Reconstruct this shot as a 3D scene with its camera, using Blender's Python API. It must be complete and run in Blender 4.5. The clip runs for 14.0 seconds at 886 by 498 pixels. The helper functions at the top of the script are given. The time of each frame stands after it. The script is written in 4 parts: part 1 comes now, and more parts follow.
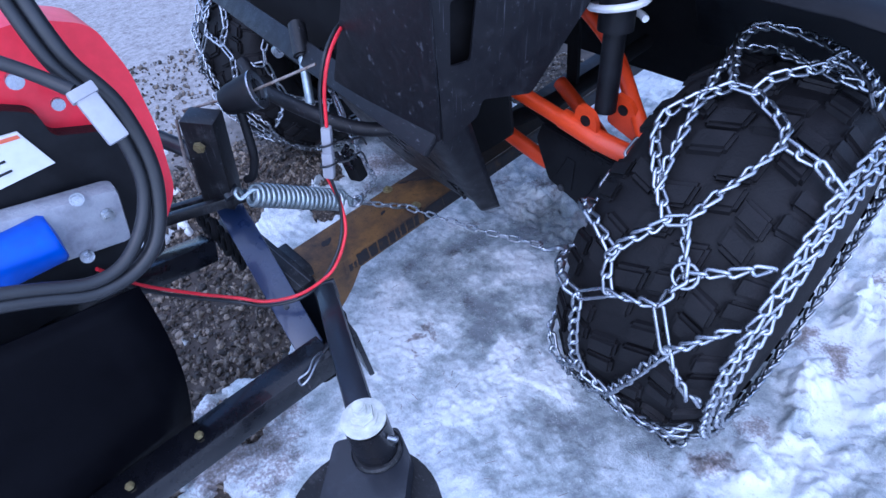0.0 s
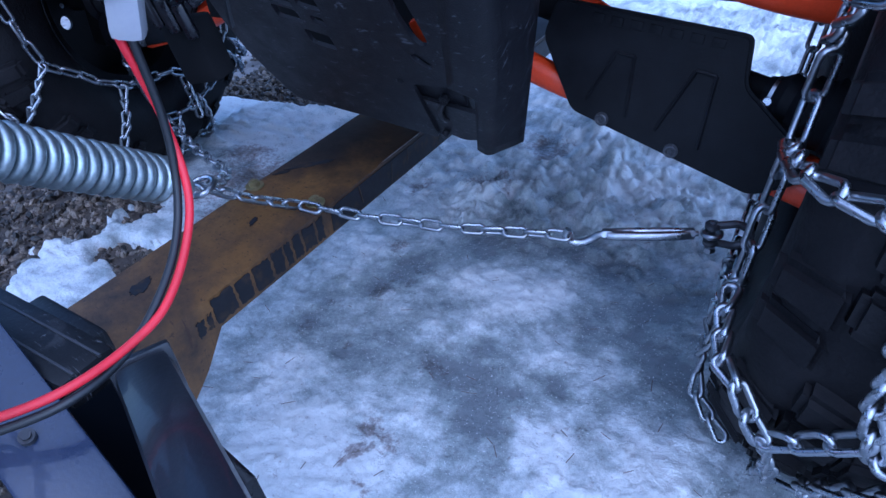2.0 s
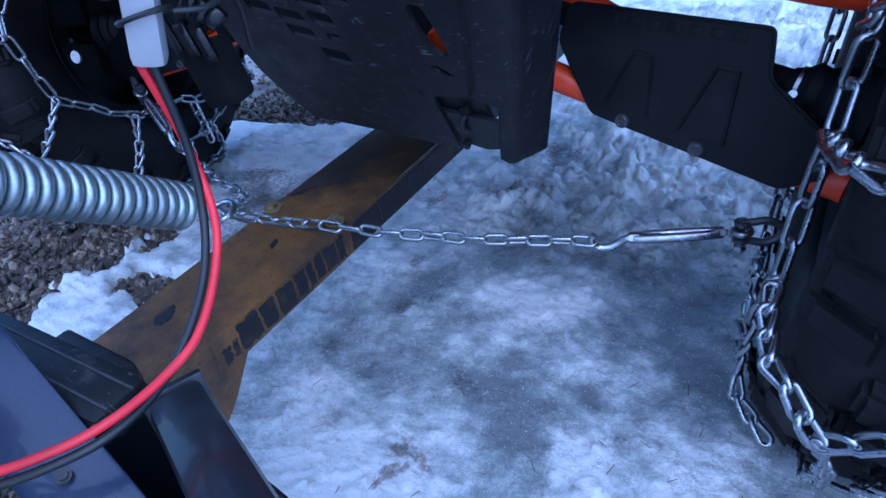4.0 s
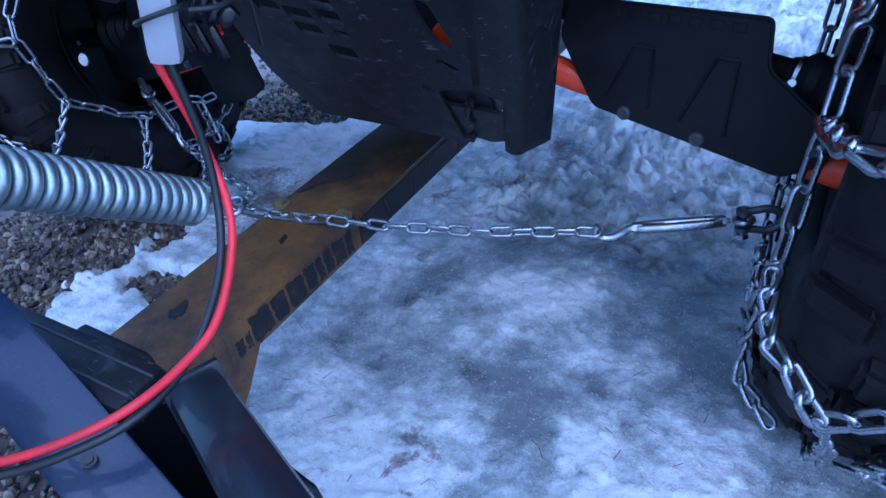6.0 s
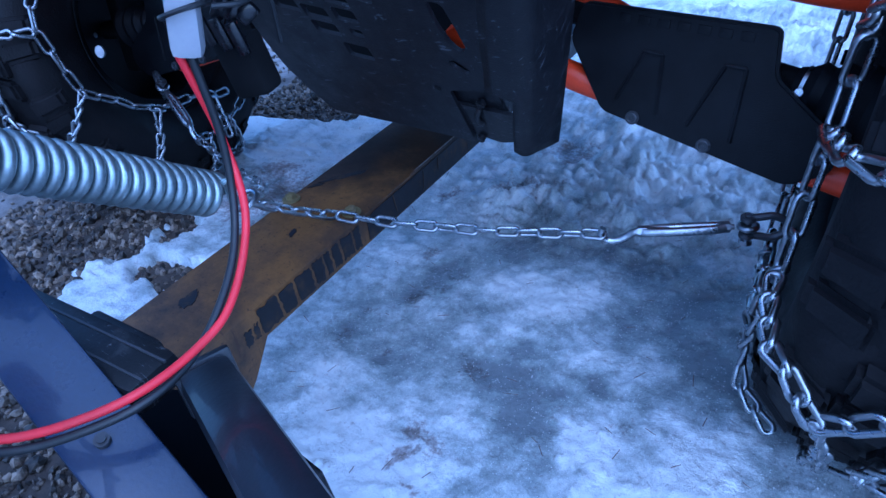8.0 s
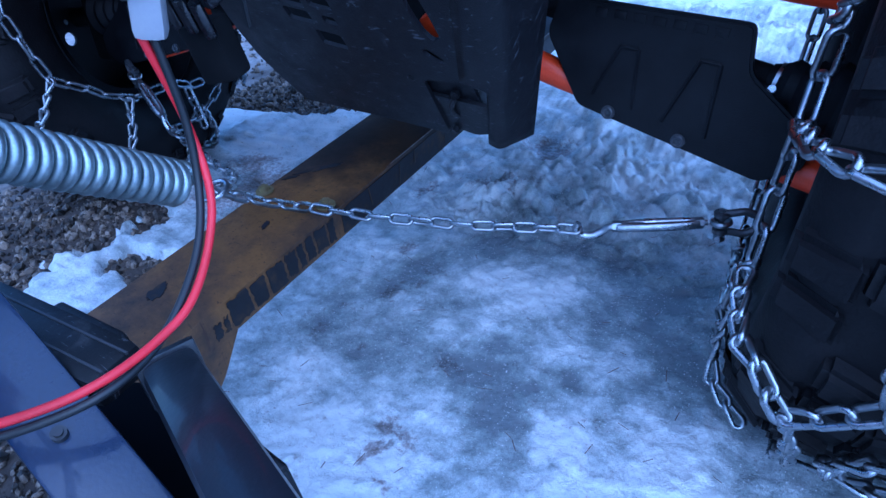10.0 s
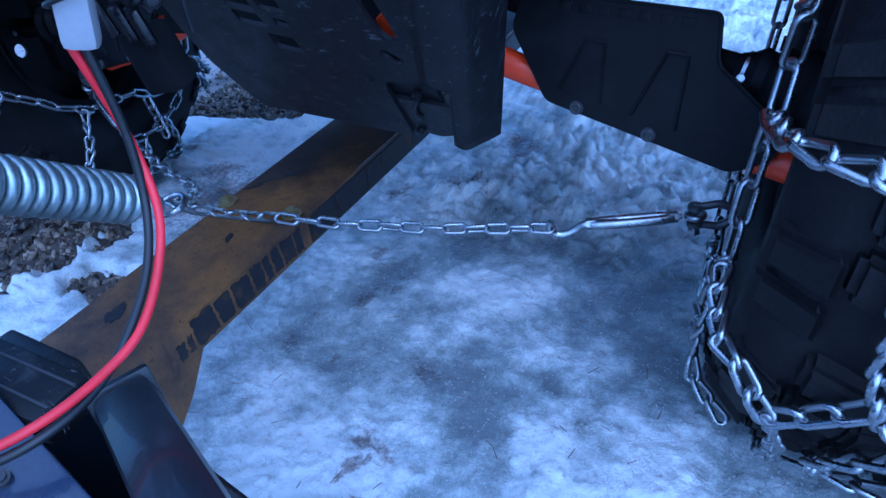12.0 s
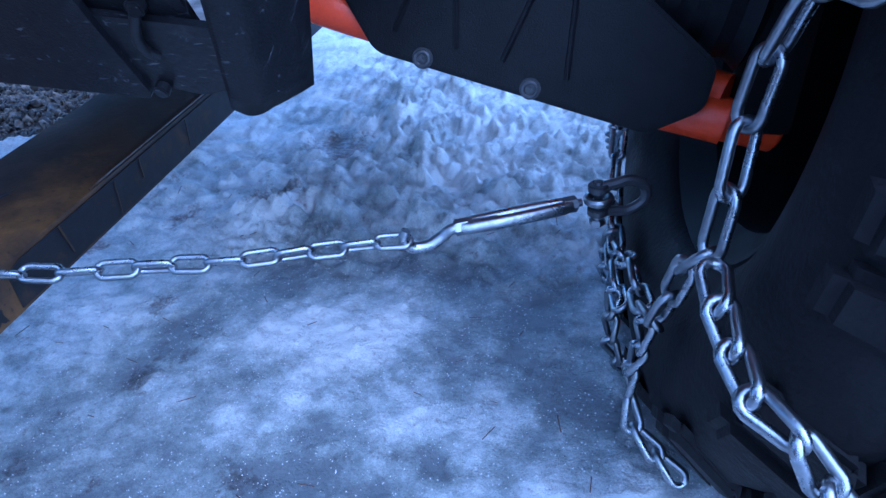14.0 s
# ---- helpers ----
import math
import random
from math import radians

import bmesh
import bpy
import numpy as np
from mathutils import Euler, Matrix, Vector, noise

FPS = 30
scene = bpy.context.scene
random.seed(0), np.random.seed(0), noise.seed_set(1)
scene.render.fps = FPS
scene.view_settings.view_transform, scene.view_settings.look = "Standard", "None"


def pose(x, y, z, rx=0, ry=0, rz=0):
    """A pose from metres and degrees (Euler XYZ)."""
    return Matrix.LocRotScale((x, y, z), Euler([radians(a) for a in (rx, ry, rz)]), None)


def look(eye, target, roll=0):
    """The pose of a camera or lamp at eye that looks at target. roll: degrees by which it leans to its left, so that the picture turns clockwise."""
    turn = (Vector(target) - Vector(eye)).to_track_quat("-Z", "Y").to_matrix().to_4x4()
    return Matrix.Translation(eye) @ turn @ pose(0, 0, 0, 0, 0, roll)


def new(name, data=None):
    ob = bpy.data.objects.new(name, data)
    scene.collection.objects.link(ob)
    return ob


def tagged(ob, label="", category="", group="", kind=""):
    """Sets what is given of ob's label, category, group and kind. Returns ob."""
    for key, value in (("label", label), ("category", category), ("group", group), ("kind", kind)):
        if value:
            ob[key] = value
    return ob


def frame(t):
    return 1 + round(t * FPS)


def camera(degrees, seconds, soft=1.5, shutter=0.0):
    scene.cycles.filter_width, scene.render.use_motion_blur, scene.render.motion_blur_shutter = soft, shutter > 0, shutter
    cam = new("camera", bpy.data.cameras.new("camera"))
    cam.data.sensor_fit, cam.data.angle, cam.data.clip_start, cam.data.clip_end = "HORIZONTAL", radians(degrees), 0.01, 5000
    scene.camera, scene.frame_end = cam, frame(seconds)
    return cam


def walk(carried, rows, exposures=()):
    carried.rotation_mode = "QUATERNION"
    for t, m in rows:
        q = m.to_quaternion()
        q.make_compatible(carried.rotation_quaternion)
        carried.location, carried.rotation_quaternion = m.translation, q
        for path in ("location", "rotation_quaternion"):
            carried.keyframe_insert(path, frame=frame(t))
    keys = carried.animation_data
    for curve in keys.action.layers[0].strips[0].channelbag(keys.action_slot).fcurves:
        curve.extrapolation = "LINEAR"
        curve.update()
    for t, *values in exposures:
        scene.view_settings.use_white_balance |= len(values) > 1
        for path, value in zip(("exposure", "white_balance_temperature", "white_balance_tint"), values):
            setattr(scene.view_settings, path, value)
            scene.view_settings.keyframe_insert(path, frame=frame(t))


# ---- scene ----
cam = camera(70.1, 14.0)
PATH = [
    (0, (1.106, 0.091, 1.078), (-0.159, 0.942, -0.217), -8.2),
    (0.5, (0.886, 0.124, 0.903), (-0.283, 1.103, -0.392), -5.0),
    (1, (0.756, 0.182, 0.707), (-0.361, 1.427, -0.39), -3.5),
    (1.5, (0.677, 0.222, 0.62), (-0.388, 1.546, -0.436), -3.6),
    (2, (0.62, 0.251, 0.587), (-0.362, 1.588, -0.53), -3.6),
    (2.2, (0.607, 0.258, 0.579), (-0.397, 1.6, -0.512), -4.8),
    (4.5, (0.601, 0.246, 0.583), (-0.417, 1.584, -0.499), -7.2),
    (5, (0.601, 0.242, 0.583), (-0.423, 1.577, -0.499), -7.0),
    (5.5, (0.605, 0.238, 0.583), (-0.421, 1.571, -0.5), -7.5),
    (6, (0.607, 0.236, 0.584), (-0.421, 1.565, -0.499), -8.2),
    (6.5, (0.612, 0.234, 0.585), (-0.383, 1.583, -0.507), -7.0),
    (7, (0.612, 0.232, 0.585), (-0.379, 1.581, -0.509), -6.7),
    (7.5, (0.61, 0.227, 0.586), (-0.421, 1.554, -0.499), -7.0),
    (8, (0.612, 0.226, 0.587), (-0.431, 1.548, -0.492), -6.9),
    (8.2, (0.614, 0.225, 0.588), (-0.415, 1.573, -0.472), -5.5),
    (10.5, (0.617, 0.233, 0.577), (-0.37, 1.575, -0.529), -5.6),
    (11, (0.619, 0.232, 0.576), (-0.371, 1.562, -0.543), -5.8),
    (11.5, (0.617, 0.231, 0.575), (-0.376, 1.559, -0.543), -6.1),
    (12, (0.611, 0.255, 0.573), (-0.322, 1.639, -0.528), -6.6),
    (12.5, (0.589, 0.318, 0.545), (-0.207, 1.789, -0.552), -5.1),
    (13, (0.538, 0.391, 0.486), (-0.082, 1.961, -0.586), -2.6),
    (13.5, (0.511, 0.433, 0.442), (0.09, 2.041, -0.67), -2.0),
    (14, (0.51, 0.439, 0.443), (0.07, 2.052, -0.654), -3.4),
]
walk(cam, [(t, look(eye, target, roll)) for t, eye, target, roll in PATH],
     exposures=[(0.0, 1.34, 4750, 18), (0.8, 1.32, 4560, 15), (1.6, 1.22, 4420, 15), (4.5, 1.19, 4200, 14), (6.5, 1.14, 4050, 13), (7.5, 1.14, 3890, 12), (10.5, 1.18, 3830, 12), (11.5, 1.16, 3830, 12), (12.5, 1.09, 3740, 9), (13.2, 1.17, 3780, 10), (14.0, 1.63, 4000, 13)])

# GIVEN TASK
Repeat the material above verbatim. Leave the pictures behind.

# RESULT BELOW
Reconstruct this shot as a 3D scene with its camera, using Blender's Python API. It must be complete and run in Blender 4.5. The clip runs for 14.0 seconds at 886 by 498 pixels. The helper functions at the top of the script are given. The time of each frame stands after it. The script is written in 4 parts: part 1 comes now, and more parts follow.
0.0 s
2.0 s
4.0 s
6.0 s
8.0 s
10.0 s
12.0 s
14.0 s
# ---- helpers ----
import math
import random
from math import radians

import bmesh
import bpy
import numpy as np
from mathutils import Euler, Matrix, Vector, noise

FPS = 30
scene = bpy.context.scene
random.seed(0), np.random.seed(0), noise.seed_set(1)
scene.render.fps = FPS
scene.view_settings.view_transform, scene.view_settings.look = "Standard", "None"


def pose(x, y, z, rx=0, ry=0, rz=0):
    """A pose from metres and degrees (Euler XYZ)."""
    return Matrix.LocRotScale((x, y, z), Euler([radians(a) for a in (rx, ry, rz)]), None)


def look(eye, target, roll=0):
    """The pose of a camera or lamp at eye that looks at target. roll: degrees by which it leans to its left, so that the picture turns clockwise."""
    turn = (Vector(target) - Vector(eye)).to_track_quat("-Z", "Y").to_matrix().to_4x4()
    return Matrix.Translation(eye) @ turn @ pose(0, 0, 0, 0, 0, roll)


def new(name, data=None):
    ob = bpy.data.objects.new(name, data)
    scene.collection.objects.link(ob)
    return ob


def tagged(ob, label="", category="", group="", kind=""):
    """Sets what is given of ob's label, category, group and kind. Returns ob."""
    for key, value in (("label", label), ("category", category), ("group", group), ("kind", kind)):
        if value:
            ob[key] = value
    return ob


def frame(t):
    return 1 + round(t * FPS)


def camera(degrees, seconds, soft=1.5, shutter=0.0):
    scene.cycles.filter_width, scene.render.use_motion_blur, scene.render.motion_blur_shutter = soft, shutter > 0, shutter
    cam = new("camera", bpy.data.cameras.new("camera"))
    cam.data.sensor_fit, cam.data.angle, cam.data.clip_start, cam.data.clip_end = "HORIZONTAL", radians(degrees), 0.01, 5000
    scene.camera, scene.frame_end = cam, frame(seconds)
    return cam


def walk(carried, rows, exposures=()):
    carried.rotation_mode = "QUATERNION"
    for t, m in rows:
        q = m.to_quaternion()
        q.make_compatible(carried.rotation_quaternion)
        carried.location, carried.rotation_quaternion = m.translation, q
        for path in ("location", "rotation_quaternion"):
            carried.keyframe_insert(path, frame=frame(t))
    keys = carried.animation_data
    for curve in keys.action.layers[0].strips[0].channelbag(keys.action_slot).fcurves:
        curve.extrapolation = "LINEAR"
        curve.update()
    for t, *values in exposures:
        scene.view_settings.use_white_balance |= len(values) > 1
        for path, value in zip(("exposure", "white_balance_temperature", "white_balance_tint"), values):
            setattr(scene.view_settings, path, value)
            scene.view_settings.keyframe_insert(path, frame=frame(t))


# ---- scene ----
cam = camera(70.1, 14.0)
PATH = [
    (0, (1.106, 0.091, 1.078), (-0.159, 0.942, -0.217), -8.2),
    (0.5, (0.886, 0.124, 0.903), (-0.283, 1.103, -0.392), -5.0),
    (1, (0.756, 0.182, 0.707), (-0.361, 1.427, -0.39), -3.5),
    (1.5, (0.677, 0.222, 0.62), (-0.388, 1.546, -0.436), -3.6),
    (2, (0.62, 0.251, 0.587), (-0.362, 1.588, -0.53), -3.6),
    (2.2, (0.607, 0.258, 0.579), (-0.397, 1.6, -0.512), -4.8),
    (4.5, (0.601, 0.246, 0.583), (-0.417, 1.584, -0.499), -7.2),
    (5, (0.601, 0.242, 0.583), (-0.423, 1.577, -0.499), -7.0),
    (5.5, (0.605, 0.238, 0.583), (-0.421, 1.571, -0.5), -7.5),
    (6, (0.607, 0.236, 0.584), (-0.421, 1.565, -0.499), -8.2),
    (6.5, (0.612, 0.234, 0.585), (-0.383, 1.583, -0.507), -7.0),
    (7, (0.612, 0.232, 0.585), (-0.379, 1.581, -0.509), -6.7),
    (7.5, (0.61, 0.227, 0.586), (-0.421, 1.554, -0.499), -7.0),
    (8, (0.612, 0.226, 0.587), (-0.431, 1.548, -0.492), -6.9),
    (8.2, (0.614, 0.225, 0.588), (-0.415, 1.573, -0.472), -5.5),
    (10.5, (0.617, 0.233, 0.577), (-0.37, 1.575, -0.529), -5.6),
    (11, (0.619, 0.232, 0.576), (-0.371, 1.562, -0.543), -5.8),
    (11.5, (0.617, 0.231, 0.575), (-0.376, 1.559, -0.543), -6.1),
    (12, (0.611, 0.255, 0.573), (-0.322, 1.639, -0.528), -6.6),
    (12.5, (0.589, 0.318, 0.545), (-0.207, 1.789, -0.552), -5.1),
    (13, (0.538, 0.391, 0.486), (-0.082, 1.961, -0.586), -2.6),
    (13.5, (0.511, 0.433, 0.442), (0.09, 2.041, -0.67), -2.0),
    (14, (0.51, 0.439, 0.443), (0.07, 2.052, -0.654), -3.4),
]
walk(cam, [(t, look(eye, target, roll)) for t, eye, target, roll in PATH],
     exposures=[(0.0, 1.34, 4750, 18), (0.8, 1.32, 4560, 15), (1.6, 1.22, 4420, 15), (4.5, 1.19, 4200, 14), (6.5, 1.14, 4050, 13), (7.5, 1.14, 3890, 12), (10.5, 1.18, 3830, 12), (11.5, 1.16, 3830, 12), (12.5, 1.09, 3740, 9), (13.2, 1.17, 3780, 10), (14.0, 1.63, 4000, 13)])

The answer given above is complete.